>> START

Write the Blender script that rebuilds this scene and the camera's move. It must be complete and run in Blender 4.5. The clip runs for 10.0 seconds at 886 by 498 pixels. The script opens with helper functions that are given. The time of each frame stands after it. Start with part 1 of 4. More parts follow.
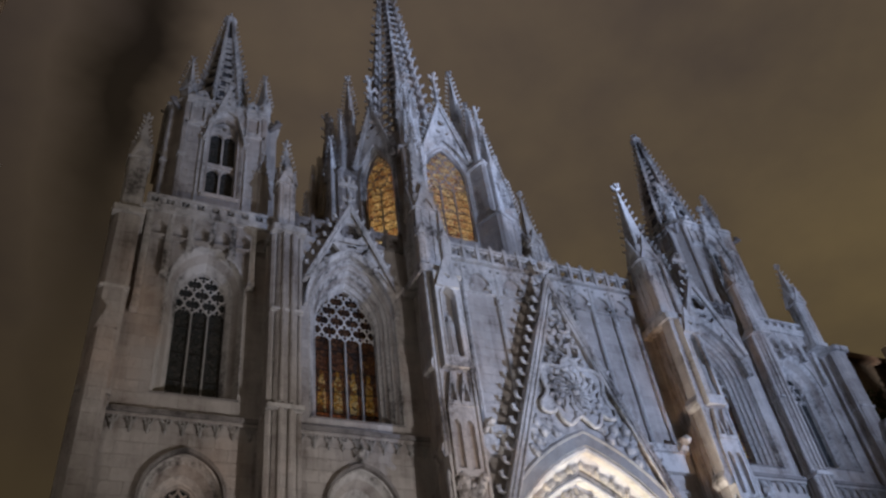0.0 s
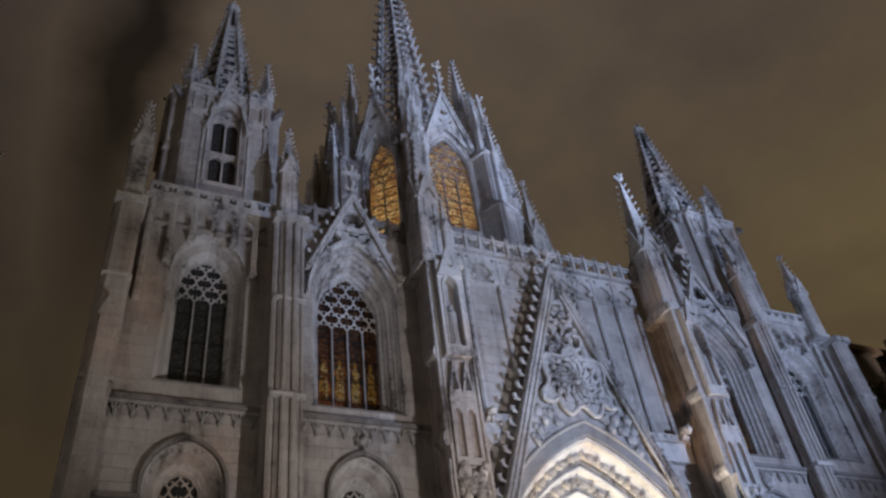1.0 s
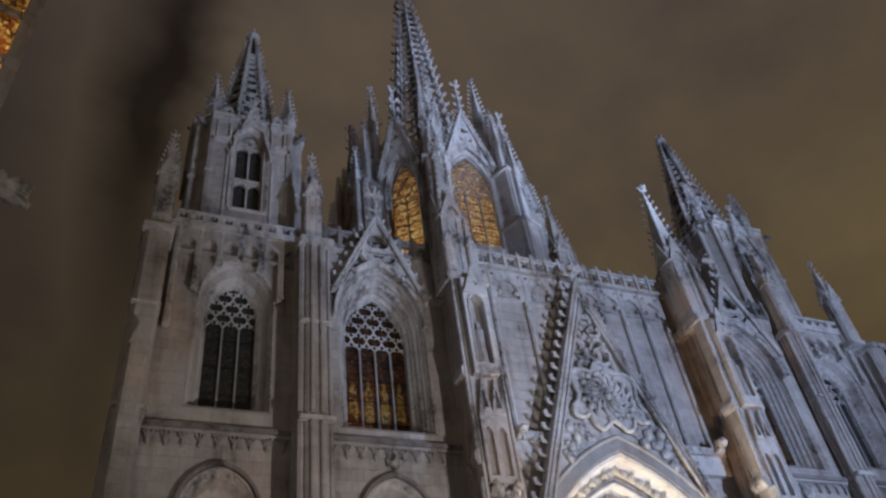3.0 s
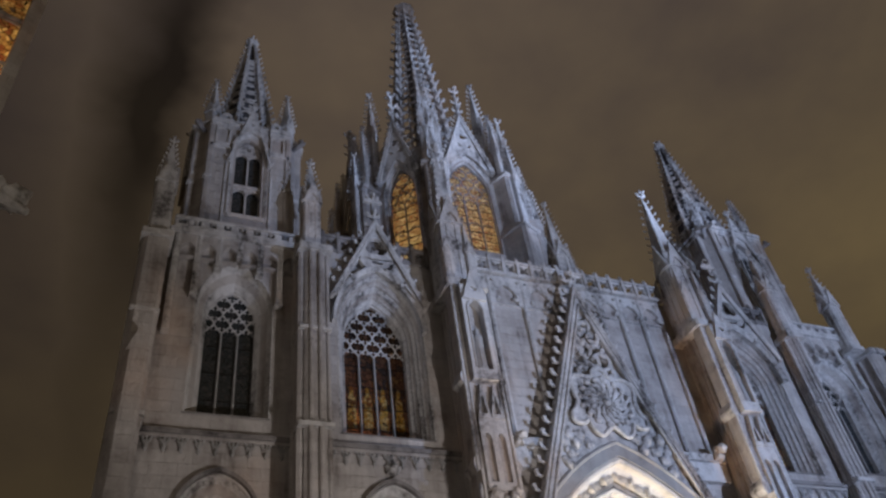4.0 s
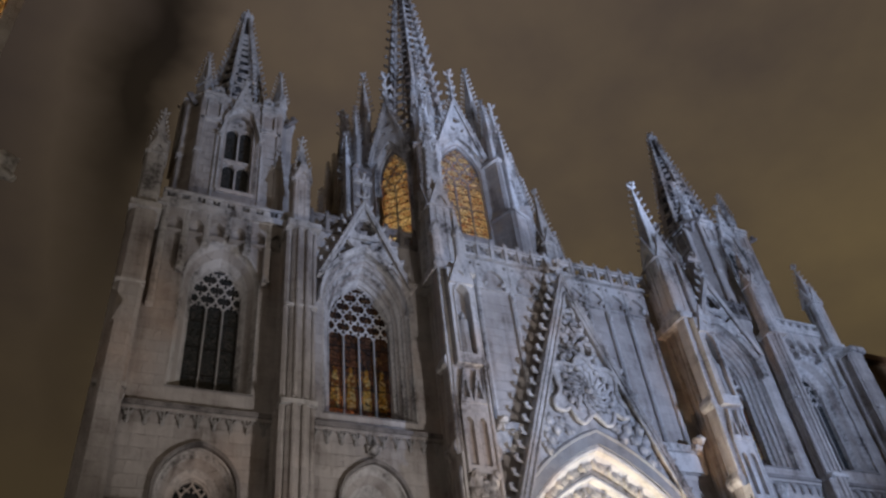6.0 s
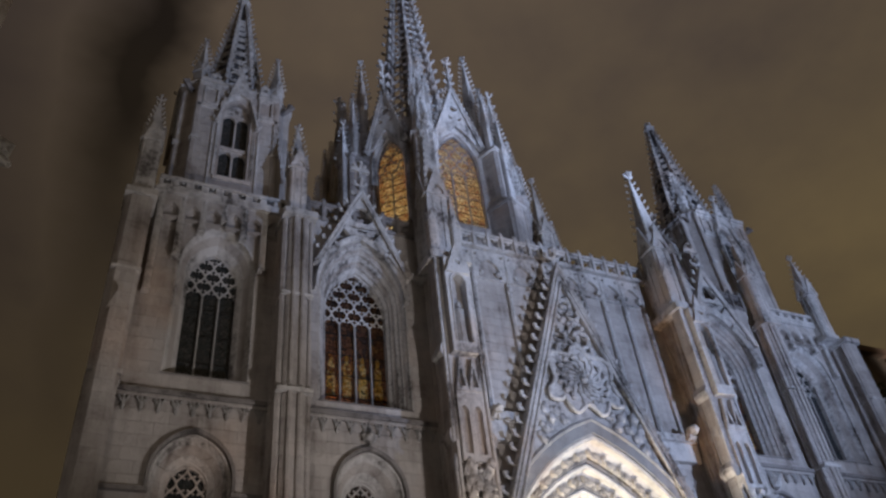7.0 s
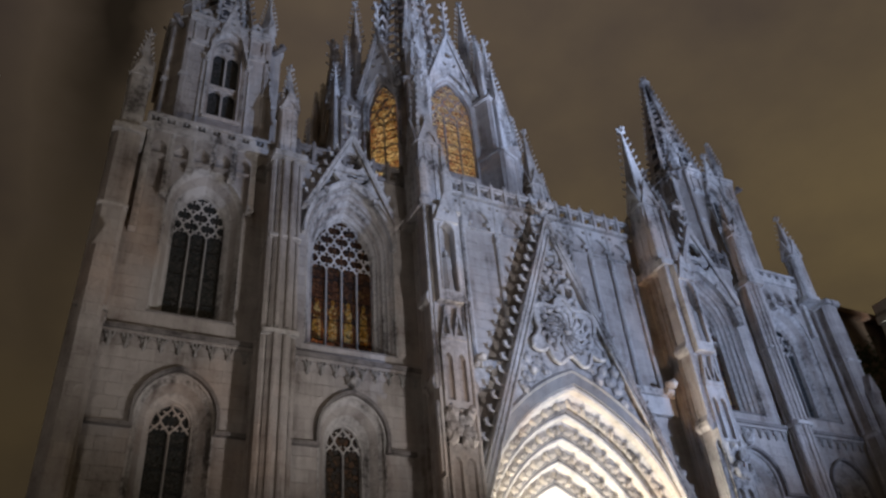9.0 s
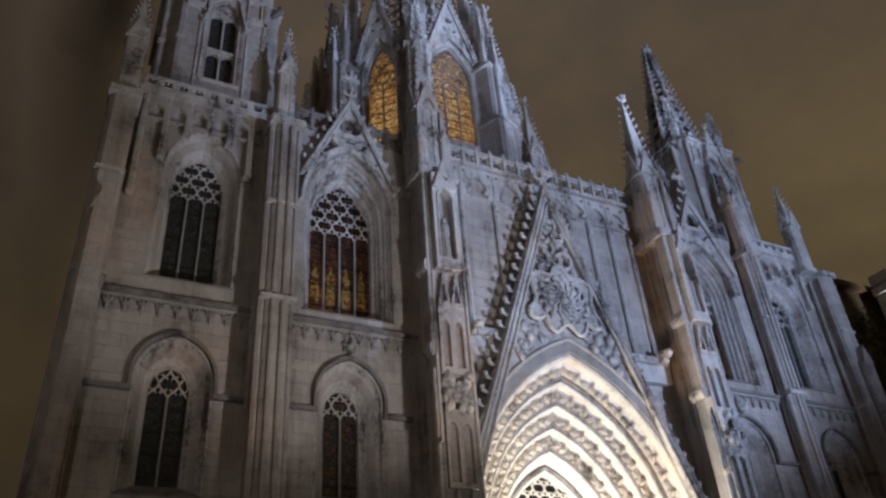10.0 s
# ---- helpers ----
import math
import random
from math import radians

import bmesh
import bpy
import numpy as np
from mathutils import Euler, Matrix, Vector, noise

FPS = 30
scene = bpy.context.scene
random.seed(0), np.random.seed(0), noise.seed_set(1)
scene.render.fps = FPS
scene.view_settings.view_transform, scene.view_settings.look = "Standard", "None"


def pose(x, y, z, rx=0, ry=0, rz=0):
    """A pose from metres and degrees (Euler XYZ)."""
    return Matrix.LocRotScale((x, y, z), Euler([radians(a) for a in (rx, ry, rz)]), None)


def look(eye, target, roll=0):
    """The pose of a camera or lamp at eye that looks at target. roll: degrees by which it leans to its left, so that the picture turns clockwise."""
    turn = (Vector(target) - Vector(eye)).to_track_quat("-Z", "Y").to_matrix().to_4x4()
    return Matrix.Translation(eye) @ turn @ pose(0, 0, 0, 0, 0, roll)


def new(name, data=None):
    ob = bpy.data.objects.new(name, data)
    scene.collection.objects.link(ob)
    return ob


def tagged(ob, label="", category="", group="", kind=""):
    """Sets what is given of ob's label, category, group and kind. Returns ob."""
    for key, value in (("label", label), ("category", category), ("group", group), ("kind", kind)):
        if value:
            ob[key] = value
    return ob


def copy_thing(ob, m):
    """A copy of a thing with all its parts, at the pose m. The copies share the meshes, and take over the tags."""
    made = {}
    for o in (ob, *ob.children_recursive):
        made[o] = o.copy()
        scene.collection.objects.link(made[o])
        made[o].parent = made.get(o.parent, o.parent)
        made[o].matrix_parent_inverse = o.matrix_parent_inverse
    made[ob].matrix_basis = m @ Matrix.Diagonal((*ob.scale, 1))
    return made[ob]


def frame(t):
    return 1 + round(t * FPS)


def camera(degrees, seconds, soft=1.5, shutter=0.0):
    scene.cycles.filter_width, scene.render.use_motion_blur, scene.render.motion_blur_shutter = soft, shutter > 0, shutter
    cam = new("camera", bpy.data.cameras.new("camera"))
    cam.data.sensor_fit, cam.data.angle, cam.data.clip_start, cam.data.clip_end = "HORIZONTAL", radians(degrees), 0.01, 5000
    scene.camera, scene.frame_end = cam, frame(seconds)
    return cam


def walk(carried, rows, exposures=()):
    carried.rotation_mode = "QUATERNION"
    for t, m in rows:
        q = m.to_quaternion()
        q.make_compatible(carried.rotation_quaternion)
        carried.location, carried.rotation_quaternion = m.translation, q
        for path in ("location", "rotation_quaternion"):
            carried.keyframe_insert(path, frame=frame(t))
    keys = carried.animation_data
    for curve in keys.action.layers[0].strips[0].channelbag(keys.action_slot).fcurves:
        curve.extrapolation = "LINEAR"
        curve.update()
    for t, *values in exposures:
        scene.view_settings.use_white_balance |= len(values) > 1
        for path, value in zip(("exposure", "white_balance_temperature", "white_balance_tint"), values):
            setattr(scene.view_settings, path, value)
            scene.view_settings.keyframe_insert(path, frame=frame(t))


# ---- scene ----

>> END

Copy the listing in full and without alteration, omitting every picture.

Write the Blender script that rebuilds this scene and the camera's move. It must be complete and run in Blender 4.5. The clip runs for 10.0 seconds at 886 by 498 pixels. The script opens with helper functions that are given. The time of each frame stands after it. Start with part 1 of 4. More parts follow.
0.0 s
1.0 s
3.0 s
4.0 s
6.0 s
7.0 s
9.0 s
10.0 s
# ---- helpers ----
import math
import random
from math import radians

import bmesh
import bpy
import numpy as np
from mathutils import Euler, Matrix, Vector, noise

FPS = 30
scene = bpy.context.scene
random.seed(0), np.random.seed(0), noise.seed_set(1)
scene.render.fps = FPS
scene.view_settings.view_transform, scene.view_settings.look = "Standard", "None"


def pose(x, y, z, rx=0, ry=0, rz=0):
    """A pose from metres and degrees (Euler XYZ)."""
    return Matrix.LocRotScale((x, y, z), Euler([radians(a) for a in (rx, ry, rz)]), None)


def look(eye, target, roll=0):
    """The pose of a camera or lamp at eye that looks at target. roll: degrees by which it leans to its left, so that the picture turns clockwise."""
    turn = (Vector(target) - Vector(eye)).to_track_quat("-Z", "Y").to_matrix().to_4x4()
    return Matrix.Translation(eye) @ turn @ pose(0, 0, 0, 0, 0, roll)


def new(name, data=None):
    ob = bpy.data.objects.new(name, data)
    scene.collection.objects.link(ob)
    return ob


def tagged(ob, label="", category="", group="", kind=""):
    """Sets what is given of ob's label, category, group and kind. Returns ob."""
    for key, value in (("label", label), ("category", category), ("group", group), ("kind", kind)):
        if value:
            ob[key] = value
    return ob


def copy_thing(ob, m):
    """A copy of a thing with all its parts, at the pose m. The copies share the meshes, and take over the tags."""
    made = {}
    for o in (ob, *ob.children_recursive):
        made[o] = o.copy()
        scene.collection.objects.link(made[o])
        made[o].parent = made.get(o.parent, o.parent)
        made[o].matrix_parent_inverse = o.matrix_parent_inverse
    made[ob].matrix_basis = m @ Matrix.Diagonal((*ob.scale, 1))
    return made[ob]


def frame(t):
    return 1 + round(t * FPS)


def camera(degrees, seconds, soft=1.5, shutter=0.0):
    scene.cycles.filter_width, scene.render.use_motion_blur, scene.render.motion_blur_shutter = soft, shutter > 0, shutter
    cam = new("camera", bpy.data.cameras.new("camera"))
    cam.data.sensor_fit, cam.data.angle, cam.data.clip_start, cam.data.clip_end = "HORIZONTAL", radians(degrees), 0.01, 5000
    scene.camera, scene.frame_end = cam, frame(seconds)
    return cam


def walk(carried, rows, exposures=()):
    carried.rotation_mode = "QUATERNION"
    for t, m in rows:
        q = m.to_quaternion()
        q.make_compatible(carried.rotation_quaternion)
        carried.location, carried.rotation_quaternion = m.translation, q
        for path in ("location", "rotation_quaternion"):
            carried.keyframe_insert(path, frame=frame(t))
    keys = carried.animation_data
    for curve in keys.action.layers[0].strips[0].channelbag(keys.action_slot).fcurves:
        curve.extrapolation = "LINEAR"
        curve.update()
    for t, *values in exposures:
        scene.view_settings.use_white_balance |= len(values) > 1
        for path, value in zip(("exposure", "white_balance_temperature", "white_balance_tint"), values):
            setattr(scene.view_settings, path, value)
            scene.view_settings.keyframe_insert(path, frame=frame(t))


# ---- scene ----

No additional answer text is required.